▶ **Set task**
Starting at the first line of the listing below, retype each line up to and including the one that contains "return Vector((math.sin(a) *". Leave pictures out.

▶ **Given information**
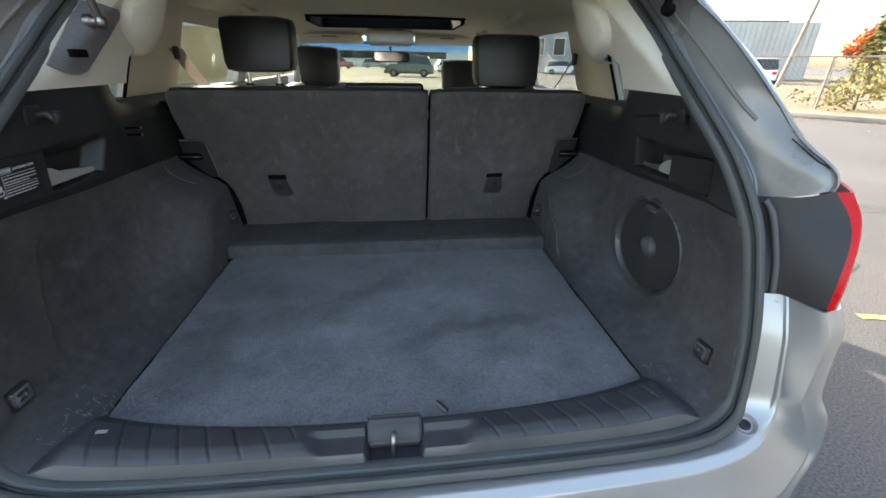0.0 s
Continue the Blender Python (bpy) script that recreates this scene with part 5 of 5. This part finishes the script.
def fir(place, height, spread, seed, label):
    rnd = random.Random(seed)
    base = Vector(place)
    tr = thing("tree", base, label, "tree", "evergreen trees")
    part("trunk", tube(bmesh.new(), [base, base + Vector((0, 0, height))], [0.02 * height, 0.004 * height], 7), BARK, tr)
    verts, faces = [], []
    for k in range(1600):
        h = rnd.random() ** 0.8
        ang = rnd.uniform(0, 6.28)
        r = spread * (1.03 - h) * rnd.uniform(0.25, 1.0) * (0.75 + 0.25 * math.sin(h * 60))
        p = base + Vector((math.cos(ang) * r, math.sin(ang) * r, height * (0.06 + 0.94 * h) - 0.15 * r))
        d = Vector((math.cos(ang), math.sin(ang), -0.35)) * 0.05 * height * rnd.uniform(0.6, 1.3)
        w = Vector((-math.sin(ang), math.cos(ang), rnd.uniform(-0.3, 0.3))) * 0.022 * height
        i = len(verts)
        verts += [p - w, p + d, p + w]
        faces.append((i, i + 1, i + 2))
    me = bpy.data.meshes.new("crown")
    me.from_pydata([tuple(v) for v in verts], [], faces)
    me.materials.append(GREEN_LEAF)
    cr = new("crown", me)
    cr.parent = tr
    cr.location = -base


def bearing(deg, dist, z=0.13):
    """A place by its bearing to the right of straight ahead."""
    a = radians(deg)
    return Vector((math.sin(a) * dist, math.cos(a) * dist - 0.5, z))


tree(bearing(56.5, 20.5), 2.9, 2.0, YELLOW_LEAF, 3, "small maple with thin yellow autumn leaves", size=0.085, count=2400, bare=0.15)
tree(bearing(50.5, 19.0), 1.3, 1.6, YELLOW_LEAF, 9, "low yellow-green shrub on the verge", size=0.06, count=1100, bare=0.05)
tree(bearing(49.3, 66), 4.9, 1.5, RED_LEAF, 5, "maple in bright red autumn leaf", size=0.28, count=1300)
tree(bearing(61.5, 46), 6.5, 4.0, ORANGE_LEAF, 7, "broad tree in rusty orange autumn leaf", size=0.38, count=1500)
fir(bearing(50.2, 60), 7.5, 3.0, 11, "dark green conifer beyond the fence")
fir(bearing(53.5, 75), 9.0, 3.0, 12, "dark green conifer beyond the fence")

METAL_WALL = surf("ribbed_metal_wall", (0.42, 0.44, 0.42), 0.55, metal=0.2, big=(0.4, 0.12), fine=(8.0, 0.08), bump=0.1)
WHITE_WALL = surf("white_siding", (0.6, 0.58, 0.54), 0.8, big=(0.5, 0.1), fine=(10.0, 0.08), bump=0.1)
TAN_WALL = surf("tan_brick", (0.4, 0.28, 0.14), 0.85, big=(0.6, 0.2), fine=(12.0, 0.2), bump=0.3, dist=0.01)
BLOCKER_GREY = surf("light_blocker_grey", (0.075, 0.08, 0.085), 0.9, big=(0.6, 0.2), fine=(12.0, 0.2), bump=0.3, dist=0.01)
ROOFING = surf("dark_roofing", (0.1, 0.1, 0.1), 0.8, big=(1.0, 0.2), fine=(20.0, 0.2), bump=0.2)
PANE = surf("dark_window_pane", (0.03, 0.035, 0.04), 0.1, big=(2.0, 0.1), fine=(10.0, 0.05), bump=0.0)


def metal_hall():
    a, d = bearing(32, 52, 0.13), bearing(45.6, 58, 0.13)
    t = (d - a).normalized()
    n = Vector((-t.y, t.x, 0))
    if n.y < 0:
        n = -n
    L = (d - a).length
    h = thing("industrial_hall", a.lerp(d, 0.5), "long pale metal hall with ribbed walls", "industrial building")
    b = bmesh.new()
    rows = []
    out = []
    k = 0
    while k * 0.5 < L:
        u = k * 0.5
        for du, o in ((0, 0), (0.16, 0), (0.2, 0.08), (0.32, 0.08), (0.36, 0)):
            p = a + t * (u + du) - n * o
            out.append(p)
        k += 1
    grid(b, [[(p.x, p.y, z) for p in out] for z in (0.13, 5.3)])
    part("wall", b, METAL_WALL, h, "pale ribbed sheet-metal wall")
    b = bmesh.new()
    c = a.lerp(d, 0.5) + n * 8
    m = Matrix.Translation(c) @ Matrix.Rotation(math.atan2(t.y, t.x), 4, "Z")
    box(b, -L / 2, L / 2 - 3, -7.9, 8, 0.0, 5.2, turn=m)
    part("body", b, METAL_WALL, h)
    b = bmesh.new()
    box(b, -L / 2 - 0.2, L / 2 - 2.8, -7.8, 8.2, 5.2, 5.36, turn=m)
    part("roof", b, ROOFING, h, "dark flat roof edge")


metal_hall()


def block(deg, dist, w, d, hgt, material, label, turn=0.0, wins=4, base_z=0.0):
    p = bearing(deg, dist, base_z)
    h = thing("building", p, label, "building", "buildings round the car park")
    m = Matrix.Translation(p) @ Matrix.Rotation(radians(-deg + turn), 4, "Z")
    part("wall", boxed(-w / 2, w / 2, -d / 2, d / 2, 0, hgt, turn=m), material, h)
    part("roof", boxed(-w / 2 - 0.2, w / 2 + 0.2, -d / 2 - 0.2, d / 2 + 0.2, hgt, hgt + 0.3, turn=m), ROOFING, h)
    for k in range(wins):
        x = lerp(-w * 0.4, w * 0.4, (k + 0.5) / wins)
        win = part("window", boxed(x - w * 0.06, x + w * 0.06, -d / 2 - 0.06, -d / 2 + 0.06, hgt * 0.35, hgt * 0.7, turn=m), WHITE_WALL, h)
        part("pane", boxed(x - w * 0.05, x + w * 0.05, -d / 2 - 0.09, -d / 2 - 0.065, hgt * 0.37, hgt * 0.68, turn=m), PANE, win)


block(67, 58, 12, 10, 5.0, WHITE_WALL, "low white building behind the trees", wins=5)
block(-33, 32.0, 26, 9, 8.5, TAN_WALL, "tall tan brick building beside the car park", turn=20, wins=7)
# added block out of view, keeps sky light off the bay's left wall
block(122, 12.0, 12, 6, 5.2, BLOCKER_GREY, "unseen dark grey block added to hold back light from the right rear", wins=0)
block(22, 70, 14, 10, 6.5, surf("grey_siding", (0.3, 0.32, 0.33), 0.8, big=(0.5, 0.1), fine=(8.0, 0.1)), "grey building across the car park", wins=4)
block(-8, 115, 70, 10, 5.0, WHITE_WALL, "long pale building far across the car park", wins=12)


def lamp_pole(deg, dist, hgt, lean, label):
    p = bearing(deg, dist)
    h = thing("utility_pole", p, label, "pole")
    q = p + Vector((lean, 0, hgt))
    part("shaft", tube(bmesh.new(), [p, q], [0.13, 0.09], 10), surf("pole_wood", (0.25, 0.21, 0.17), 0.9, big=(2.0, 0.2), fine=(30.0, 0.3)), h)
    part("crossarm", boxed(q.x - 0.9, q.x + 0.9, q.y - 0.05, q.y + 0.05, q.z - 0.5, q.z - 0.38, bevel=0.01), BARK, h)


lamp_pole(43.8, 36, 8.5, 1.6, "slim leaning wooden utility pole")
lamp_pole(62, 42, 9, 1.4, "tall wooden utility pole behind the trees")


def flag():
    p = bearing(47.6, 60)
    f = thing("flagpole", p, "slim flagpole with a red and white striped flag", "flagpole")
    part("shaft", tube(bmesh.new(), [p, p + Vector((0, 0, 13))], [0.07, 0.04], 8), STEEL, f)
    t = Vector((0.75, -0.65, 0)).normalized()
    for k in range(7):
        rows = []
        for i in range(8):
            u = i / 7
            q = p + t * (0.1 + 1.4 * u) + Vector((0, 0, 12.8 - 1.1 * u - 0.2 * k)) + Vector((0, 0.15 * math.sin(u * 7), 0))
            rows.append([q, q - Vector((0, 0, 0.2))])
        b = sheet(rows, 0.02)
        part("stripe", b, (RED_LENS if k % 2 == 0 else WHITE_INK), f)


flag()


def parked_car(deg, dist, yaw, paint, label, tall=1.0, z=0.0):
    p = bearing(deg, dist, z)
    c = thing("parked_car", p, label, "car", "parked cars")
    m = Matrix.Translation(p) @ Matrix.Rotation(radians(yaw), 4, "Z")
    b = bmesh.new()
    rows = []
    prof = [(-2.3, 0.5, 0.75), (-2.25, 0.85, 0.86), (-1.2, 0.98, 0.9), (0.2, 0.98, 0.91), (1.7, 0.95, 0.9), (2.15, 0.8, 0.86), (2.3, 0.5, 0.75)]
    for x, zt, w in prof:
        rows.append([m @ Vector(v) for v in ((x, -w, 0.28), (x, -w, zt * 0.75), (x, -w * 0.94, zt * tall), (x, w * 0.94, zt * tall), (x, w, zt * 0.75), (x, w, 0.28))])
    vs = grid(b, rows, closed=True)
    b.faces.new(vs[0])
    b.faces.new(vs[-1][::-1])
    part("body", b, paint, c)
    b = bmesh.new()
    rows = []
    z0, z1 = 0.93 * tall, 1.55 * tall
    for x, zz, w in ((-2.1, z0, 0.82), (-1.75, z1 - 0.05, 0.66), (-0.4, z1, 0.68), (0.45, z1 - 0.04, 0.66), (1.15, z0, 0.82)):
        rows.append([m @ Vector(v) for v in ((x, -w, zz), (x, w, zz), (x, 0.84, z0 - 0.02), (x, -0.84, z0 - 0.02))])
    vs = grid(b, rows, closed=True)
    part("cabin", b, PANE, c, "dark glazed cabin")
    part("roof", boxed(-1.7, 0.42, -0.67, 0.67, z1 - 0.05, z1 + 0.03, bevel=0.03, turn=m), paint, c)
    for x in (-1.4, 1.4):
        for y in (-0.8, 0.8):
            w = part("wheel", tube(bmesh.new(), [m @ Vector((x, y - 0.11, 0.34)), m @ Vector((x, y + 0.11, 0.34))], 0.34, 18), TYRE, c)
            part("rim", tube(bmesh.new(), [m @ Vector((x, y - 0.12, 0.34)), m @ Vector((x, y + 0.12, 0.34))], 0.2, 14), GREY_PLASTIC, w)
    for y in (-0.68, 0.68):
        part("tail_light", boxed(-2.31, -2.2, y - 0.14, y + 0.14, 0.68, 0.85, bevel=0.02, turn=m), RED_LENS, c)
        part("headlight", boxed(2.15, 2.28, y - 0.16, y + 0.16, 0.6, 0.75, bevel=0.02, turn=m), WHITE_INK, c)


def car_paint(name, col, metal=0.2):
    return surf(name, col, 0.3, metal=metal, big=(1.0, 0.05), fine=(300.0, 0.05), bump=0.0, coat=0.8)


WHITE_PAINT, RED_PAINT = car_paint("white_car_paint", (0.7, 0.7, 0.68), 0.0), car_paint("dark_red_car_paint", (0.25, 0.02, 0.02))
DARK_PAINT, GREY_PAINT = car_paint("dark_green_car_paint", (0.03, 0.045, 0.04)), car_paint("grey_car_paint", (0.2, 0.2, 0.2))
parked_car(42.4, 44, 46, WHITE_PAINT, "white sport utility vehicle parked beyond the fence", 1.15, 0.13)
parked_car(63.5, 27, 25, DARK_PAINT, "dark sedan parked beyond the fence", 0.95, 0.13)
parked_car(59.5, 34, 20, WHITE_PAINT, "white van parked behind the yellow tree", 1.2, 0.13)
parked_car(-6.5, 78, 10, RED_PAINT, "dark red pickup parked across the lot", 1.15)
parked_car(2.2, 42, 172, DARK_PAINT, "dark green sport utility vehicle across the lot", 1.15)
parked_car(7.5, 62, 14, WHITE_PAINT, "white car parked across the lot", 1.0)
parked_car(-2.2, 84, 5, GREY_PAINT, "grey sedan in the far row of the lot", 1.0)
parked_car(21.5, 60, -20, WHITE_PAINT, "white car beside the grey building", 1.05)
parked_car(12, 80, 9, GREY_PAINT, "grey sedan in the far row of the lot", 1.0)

▶ **Solution below**
0.0 s
Continue the Blender Python (bpy) script that recreates this scene with part 5 of 5. This part finishes the script.
def fir(place, height, spread, seed, label):
    rnd = random.Random(seed)
    base = Vector(place)
    tr = thing("tree", base, label, "tree", "evergreen trees")
    part("trunk", tube(bmesh.new(), [base, base + Vector((0, 0, height))], [0.02 * height, 0.004 * height], 7), BARK, tr)
    verts, faces = [], []
    for k in range(1600):
        h = rnd.random() ** 0.8
        ang = rnd.uniform(0, 6.28)
        r = spread * (1.03 - h) * rnd.uniform(0.25, 1.0) * (0.75 + 0.25 * math.sin(h * 60))
        p = base + Vector((math.cos(ang) * r, math.sin(ang) * r, height * (0.06 + 0.94 * h) - 0.15 * r))
        d = Vector((math.cos(ang), math.sin(ang), -0.35)) * 0.05 * height * rnd.uniform(0.6, 1.3)
        w = Vector((-math.sin(ang), math.cos(ang), rnd.uniform(-0.3, 0.3))) * 0.022 * height
        i = len(verts)
        verts += [p - w, p + d, p + w]
        faces.append((i, i + 1, i + 2))
    me = bpy.data.meshes.new("crown")
    me.from_pydata([tuple(v) for v in verts], [], faces)
    me.materials.append(GREEN_LEAF)
    cr = new("crown", me)
    cr.parent = tr
    cr.location = -base


def bearing(deg, dist, z=0.13):
    """A place by its bearing to the right of straight ahead."""
    a = radians(deg)
    return Vector((math.sin(a) * dist, math.cos(a) * dist - 0.5, z))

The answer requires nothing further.